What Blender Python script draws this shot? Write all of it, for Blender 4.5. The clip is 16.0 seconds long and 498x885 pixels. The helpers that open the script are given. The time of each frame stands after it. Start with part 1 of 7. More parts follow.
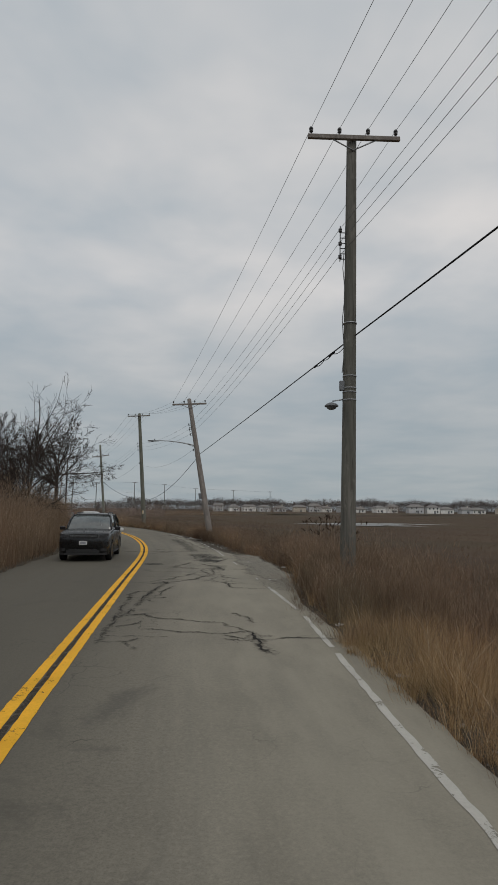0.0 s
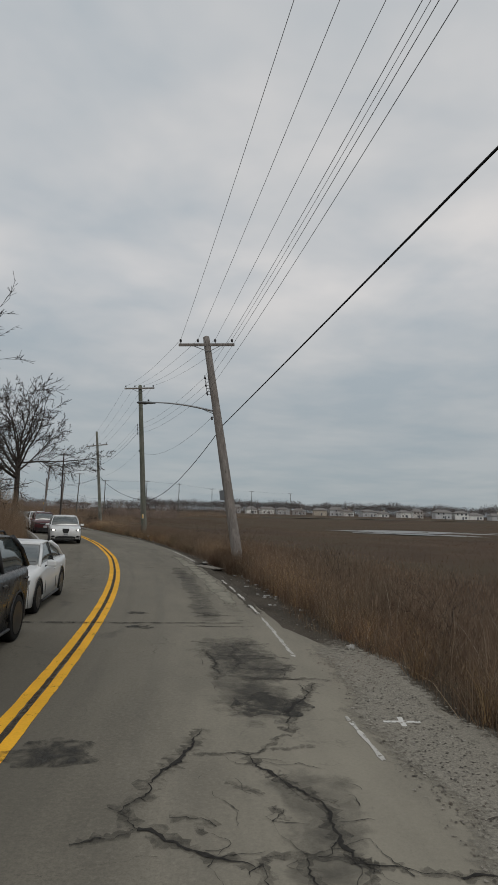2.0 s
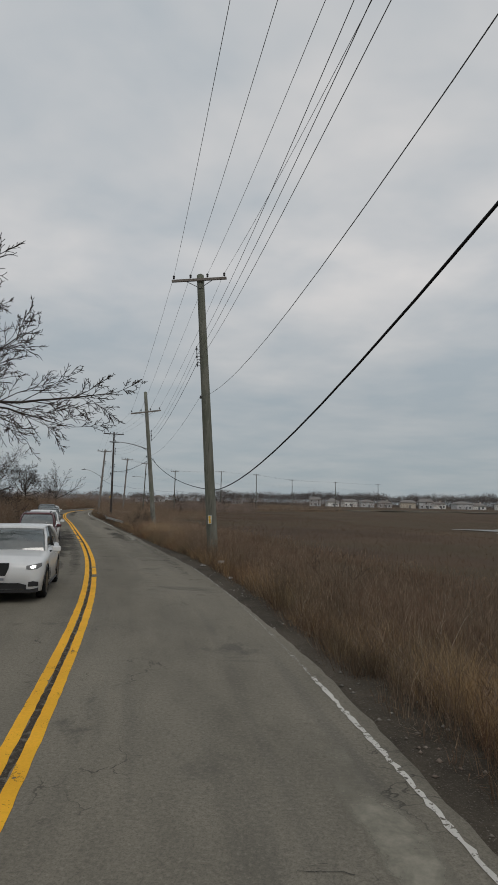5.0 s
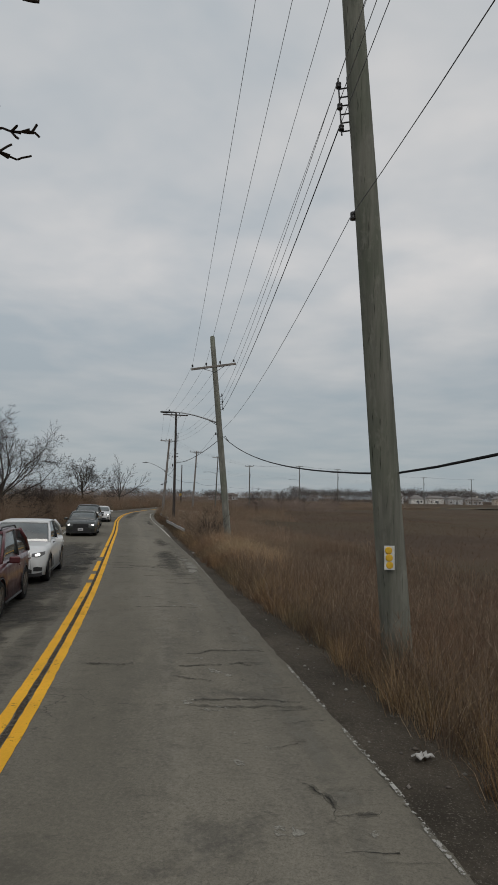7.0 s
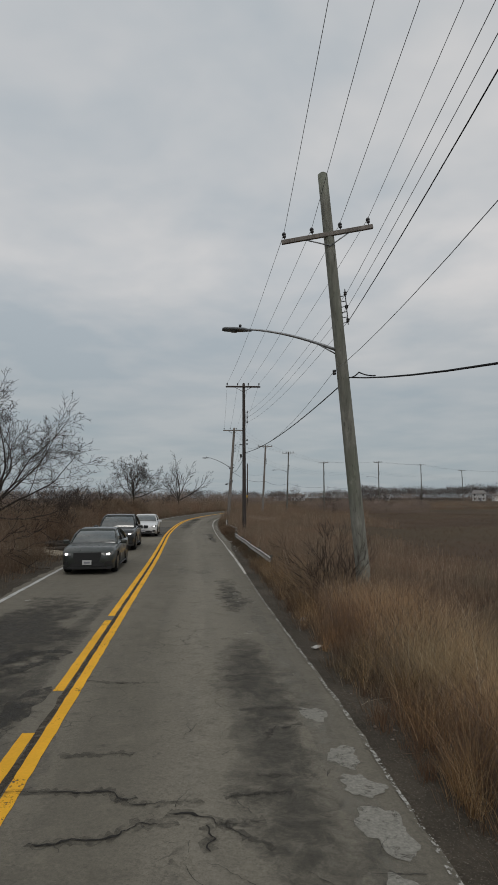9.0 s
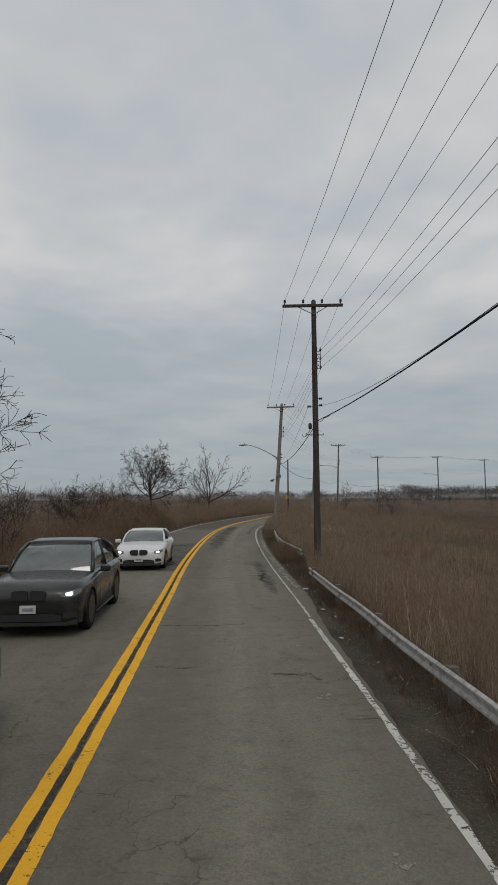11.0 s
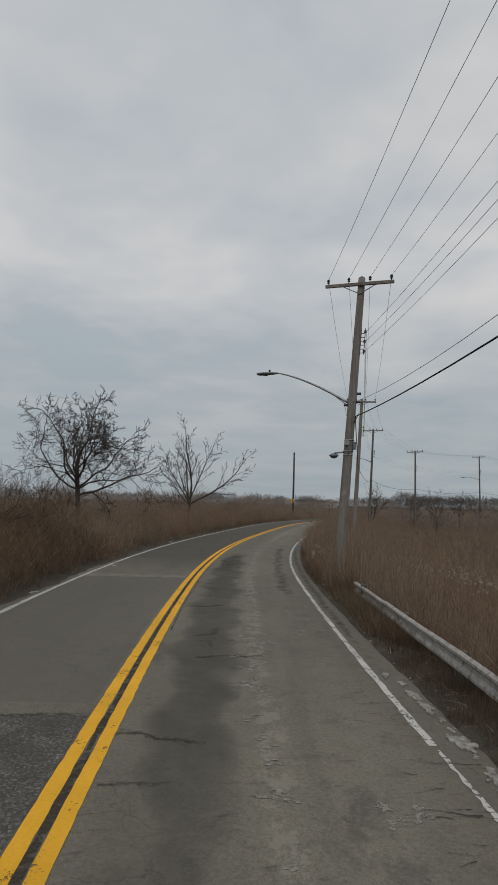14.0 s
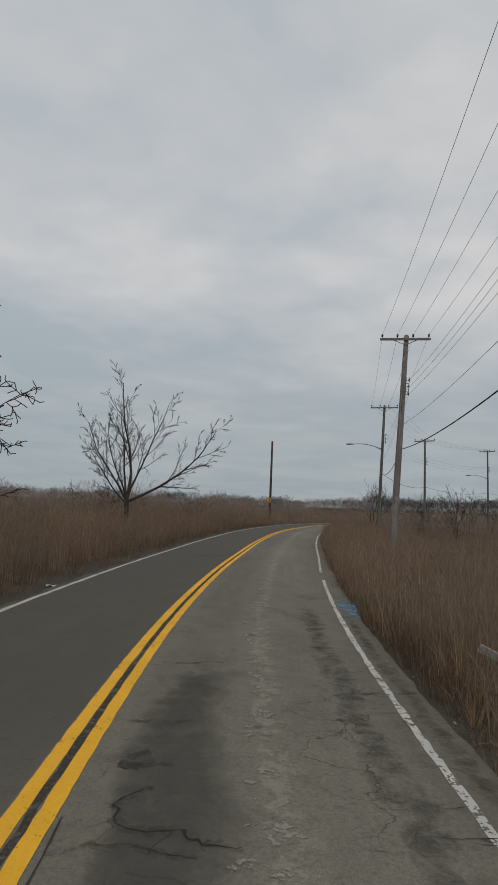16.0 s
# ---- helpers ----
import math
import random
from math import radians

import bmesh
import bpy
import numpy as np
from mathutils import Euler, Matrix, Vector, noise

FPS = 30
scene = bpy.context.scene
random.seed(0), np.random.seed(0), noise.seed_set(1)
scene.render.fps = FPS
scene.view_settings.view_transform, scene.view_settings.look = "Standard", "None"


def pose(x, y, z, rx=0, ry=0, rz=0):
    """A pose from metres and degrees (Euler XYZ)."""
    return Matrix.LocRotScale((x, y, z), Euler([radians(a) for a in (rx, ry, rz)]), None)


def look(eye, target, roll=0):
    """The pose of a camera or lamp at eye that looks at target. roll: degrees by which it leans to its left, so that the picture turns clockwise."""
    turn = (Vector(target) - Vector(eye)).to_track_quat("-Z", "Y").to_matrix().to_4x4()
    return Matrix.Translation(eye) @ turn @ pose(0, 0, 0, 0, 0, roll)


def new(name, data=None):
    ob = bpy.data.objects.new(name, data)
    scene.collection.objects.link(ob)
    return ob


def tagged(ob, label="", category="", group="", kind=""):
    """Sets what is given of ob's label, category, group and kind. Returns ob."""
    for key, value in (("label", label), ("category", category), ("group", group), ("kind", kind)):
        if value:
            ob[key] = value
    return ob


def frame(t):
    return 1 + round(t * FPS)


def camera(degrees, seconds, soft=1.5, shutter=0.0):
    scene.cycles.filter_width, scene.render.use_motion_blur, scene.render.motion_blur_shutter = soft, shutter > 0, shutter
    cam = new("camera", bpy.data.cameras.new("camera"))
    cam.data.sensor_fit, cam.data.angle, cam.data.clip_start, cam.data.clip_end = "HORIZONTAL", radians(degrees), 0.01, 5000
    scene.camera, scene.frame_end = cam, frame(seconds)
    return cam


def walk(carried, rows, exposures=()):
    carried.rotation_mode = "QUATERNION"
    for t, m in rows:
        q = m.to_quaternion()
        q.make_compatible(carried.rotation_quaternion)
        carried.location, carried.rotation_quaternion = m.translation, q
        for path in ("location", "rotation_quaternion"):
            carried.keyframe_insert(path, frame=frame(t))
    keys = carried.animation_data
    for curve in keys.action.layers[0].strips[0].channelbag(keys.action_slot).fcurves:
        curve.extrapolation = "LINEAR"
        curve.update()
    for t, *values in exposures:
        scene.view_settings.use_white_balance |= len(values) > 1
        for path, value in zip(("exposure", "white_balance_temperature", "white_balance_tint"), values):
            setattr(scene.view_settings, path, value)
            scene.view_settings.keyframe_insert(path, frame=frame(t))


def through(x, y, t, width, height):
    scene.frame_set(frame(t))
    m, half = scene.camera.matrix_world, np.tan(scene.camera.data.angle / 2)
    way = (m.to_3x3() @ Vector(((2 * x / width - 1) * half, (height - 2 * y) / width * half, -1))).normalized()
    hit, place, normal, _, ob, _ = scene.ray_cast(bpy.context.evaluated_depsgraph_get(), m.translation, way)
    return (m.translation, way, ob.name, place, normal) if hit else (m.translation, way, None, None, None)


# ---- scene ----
cam = camera(45.2, 16.0, soft=1.6)
PATH = [
    (0, (0.554, 1.752, 2.049), (0.64, 3.738, 2.271), 0.6),
    (0.5, (0.485, 5.929, 2.171), (0.561, 7.913, 2.409), 0.4),
    (1, (0.328, 10.153, 2.28), (0.395, 12.138, 2.512), 0.3),
    (1.5, (0.023, 14.245, 2.346), (0.067, 16.231, 2.578), 0.7),
    (2, (-0.304, 18.436, 2.303), (-0.274, 20.423, 2.53), 1.6),
    (2.5, (-0.558, 22.319, 2.242), (-0.559, 24.307, 2.46), 1.7),
    (3, (-0.94, 26.375, 2.314), (-0.975, 28.363, 2.525), 1.6),
    (3.5, (-1.463, 30.299, 2.358), (-1.539, 32.286, 2.574), 1.6),
    (4, (-2.086, 34.225, 2.425), (-2.214, 36.211, 2.619), 1.2),
    (4.2, (-2.332, 35.778, 2.394), (-2.479, 37.763, 2.589), 1.0),
    (6.3, (-6.414, 52.965, 2.531), (-6.777, 54.922, 2.725), 1.8),
    (6.5, (-6.841, 54.596, 2.529), (-7.236, 56.548, 2.723), 1.5),
    (7, (-8.126, 58.648, 2.489), (-8.575, 60.588, 2.672), 1.0),
    (7.5, (-9.52, 62.576, 2.511), (-10.025, 64.503, 2.696), 0.7),
    (8, (-11.049, 66.375, 2.524), (-11.608, 68.286, 2.714), 0.5),
    (8.5, (-12.613, 70.235, 2.537), (-13.217, 72.132, 2.724), 0.2),
    (9, (-14.226, 74.088, 2.562), (-14.874, 75.971, 2.746), -0.1),
    (9.2, (-14.893, 75.642, 2.558), (-15.558, 77.519, 2.738), -0.2),
    (11.3, (-22.932, 93.022, 2.601), (-23.689, 94.864, 2.79), -0.2),
    (11.5, (-23.73, 94.674, 2.536), (-24.488, 96.515, 2.727), 0.1),
    (12, (-25.734, 98.773, 2.482), (-26.491, 100.614, 2.677), 0.5),
    (12.5, (-27.812, 103.059, 2.552), (-28.562, 104.904, 2.742), 0.4),
    (13, (-29.985, 107.502, 2.471), (-30.717, 109.353, 2.668), 0.7),
    (13.5, (-31.968, 112.034, 2.357), (-32.691, 113.888, 2.559), 1.3),
    (14, (-33.979, 116.513, 2.367), (-34.685, 118.373, 2.567), 1.5),
    (14.5, (-35.79, 120.881, 2.385), (-36.474, 122.751, 2.573), 1.7),
    (14.9, (-37.19, 124.324, 2.381), (-37.845, 126.204, 2.568), 1.5),
    (15, (-37.62, 125.323, 2.342), (-38.283, 127.201, 2.533), 1.7),
    (15.5, (-39.326, 129.81, 2.25), (-39.959, 131.697, 2.449), 1.8),
    (16, (-41.027, 134.161, 2.236), (-41.622, 136.059, 2.442), 2.1),
]
walk(cam, [(t, look(eye, target, roll)) for t, eye, target, roll in PATH])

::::

#### [EXERCISE REQUIREMENTS]
Word for word, quote the full listing, omitting every picture.

#### [WORKED ANSWER]
What Blender Python script draws this shot? Write all of it, for Blender 4.5. The clip is 16.0 seconds long and 498x885 pixels. The helpers that open the script are given. The time of each frame stands after it. Start with part 1 of 7. More parts follow.
0.0 s
2.0 s
5.0 s
7.0 s
9.0 s
11.0 s
14.0 s
16.0 s
# ---- helpers ----
import math
import random
from math import radians

import bmesh
import bpy
import numpy as np
from mathutils import Euler, Matrix, Vector, noise

FPS = 30
scene = bpy.context.scene
random.seed(0), np.random.seed(0), noise.seed_set(1)
scene.render.fps = FPS
scene.view_settings.view_transform, scene.view_settings.look = "Standard", "None"


def pose(x, y, z, rx=0, ry=0, rz=0):
    """A pose from metres and degrees (Euler XYZ)."""
    return Matrix.LocRotScale((x, y, z), Euler([radians(a) for a in (rx, ry, rz)]), None)


def look(eye, target, roll=0):
    """The pose of a camera or lamp at eye that looks at target. roll: degrees by which it leans to its left, so that the picture turns clockwise."""
    turn = (Vector(target) - Vector(eye)).to_track_quat("-Z", "Y").to_matrix().to_4x4()
    return Matrix.Translation(eye) @ turn @ pose(0, 0, 0, 0, 0, roll)


def new(name, data=None):
    ob = bpy.data.objects.new(name, data)
    scene.collection.objects.link(ob)
    return ob


def tagged(ob, label="", category="", group="", kind=""):
    """Sets what is given of ob's label, category, group and kind. Returns ob."""
    for key, value in (("label", label), ("category", category), ("group", group), ("kind", kind)):
        if value:
            ob[key] = value
    return ob


def frame(t):
    return 1 + round(t * FPS)


def camera(degrees, seconds, soft=1.5, shutter=0.0):
    scene.cycles.filter_width, scene.render.use_motion_blur, scene.render.motion_blur_shutter = soft, shutter > 0, shutter
    cam = new("camera", bpy.data.cameras.new("camera"))
    cam.data.sensor_fit, cam.data.angle, cam.data.clip_start, cam.data.clip_end = "HORIZONTAL", radians(degrees), 0.01, 5000
    scene.camera, scene.frame_end = cam, frame(seconds)
    return cam


def walk(carried, rows, exposures=()):
    carried.rotation_mode = "QUATERNION"
    for t, m in rows:
        q = m.to_quaternion()
        q.make_compatible(carried.rotation_quaternion)
        carried.location, carried.rotation_quaternion = m.translation, q
        for path in ("location", "rotation_quaternion"):
            carried.keyframe_insert(path, frame=frame(t))
    keys = carried.animation_data
    for curve in keys.action.layers[0].strips[0].channelbag(keys.action_slot).fcurves:
        curve.extrapolation = "LINEAR"
        curve.update()
    for t, *values in exposures:
        scene.view_settings.use_white_balance |= len(values) > 1
        for path, value in zip(("exposure", "white_balance_temperature", "white_balance_tint"), values):
            setattr(scene.view_settings, path, value)
            scene.view_settings.keyframe_insert(path, frame=frame(t))


def through(x, y, t, width, height):
    scene.frame_set(frame(t))
    m, half = scene.camera.matrix_world, np.tan(scene.camera.data.angle / 2)
    way = (m.to_3x3() @ Vector(((2 * x / width - 1) * half, (height - 2 * y) / width * half, -1))).normalized()
    hit, place, normal, _, ob, _ = scene.ray_cast(bpy.context.evaluated_depsgraph_get(), m.translation, way)
    return (m.translation, way, ob.name, place, normal) if hit else (m.translation, way, None, None, None)


# ---- scene ----
cam = camera(45.2, 16.0, soft=1.6)
PATH = [
    (0, (0.554, 1.752, 2.049), (0.64, 3.738, 2.271), 0.6),
    (0.5, (0.485, 5.929, 2.171), (0.561, 7.913, 2.409), 0.4),
    (1, (0.328, 10.153, 2.28), (0.395, 12.138, 2.512), 0.3),
    (1.5, (0.023, 14.245, 2.346), (0.067, 16.231, 2.578), 0.7),
    (2, (-0.304, 18.436, 2.303), (-0.274, 20.423, 2.53), 1.6),
    (2.5, (-0.558, 22.319, 2.242), (-0.559, 24.307, 2.46), 1.7),
    (3, (-0.94, 26.375, 2.314), (-0.975, 28.363, 2.525), 1.6),
    (3.5, (-1.463, 30.299, 2.358), (-1.539, 32.286, 2.574), 1.6),
    (4, (-2.086, 34.225, 2.425), (-2.214, 36.211, 2.619), 1.2),
    (4.2, (-2.332, 35.778, 2.394), (-2.479, 37.763, 2.589), 1.0),
    (6.3, (-6.414, 52.965, 2.531), (-6.777, 54.922, 2.725), 1.8),
    (6.5, (-6.841, 54.596, 2.529), (-7.236, 56.548, 2.723), 1.5),
    (7, (-8.126, 58.648, 2.489), (-8.575, 60.588, 2.672), 1.0),
    (7.5, (-9.52, 62.576, 2.511), (-10.025, 64.503, 2.696), 0.7),
    (8, (-11.049, 66.375, 2.524), (-11.608, 68.286, 2.714), 0.5),
    (8.5, (-12.613, 70.235, 2.537), (-13.217, 72.132, 2.724), 0.2),
    (9, (-14.226, 74.088, 2.562), (-14.874, 75.971, 2.746), -0.1),
    (9.2, (-14.893, 75.642, 2.558), (-15.558, 77.519, 2.738), -0.2),
    (11.3, (-22.932, 93.022, 2.601), (-23.689, 94.864, 2.79), -0.2),
    (11.5, (-23.73, 94.674, 2.536), (-24.488, 96.515, 2.727), 0.1),
    (12, (-25.734, 98.773, 2.482), (-26.491, 100.614, 2.677), 0.5),
    (12.5, (-27.812, 103.059, 2.552), (-28.562, 104.904, 2.742), 0.4),
    (13, (-29.985, 107.502, 2.471), (-30.717, 109.353, 2.668), 0.7),
    (13.5, (-31.968, 112.034, 2.357), (-32.691, 113.888, 2.559), 1.3),
    (14, (-33.979, 116.513, 2.367), (-34.685, 118.373, 2.567), 1.5),
    (14.5, (-35.79, 120.881, 2.385), (-36.474, 122.751, 2.573), 1.7),
    (14.9, (-37.19, 124.324, 2.381), (-37.845, 126.204, 2.568), 1.5),
    (15, (-37.62, 125.323, 2.342), (-38.283, 127.201, 2.533), 1.7),
    (15.5, (-39.326, 129.81, 2.25), (-39.959, 131.697, 2.449), 1.8),
    (16, (-41.027, 134.161, 2.236), (-41.622, 136.059, 2.442), 2.1),
]
walk(cam, [(t, look(eye, target, roll)) for t, eye, target, roll in PATH])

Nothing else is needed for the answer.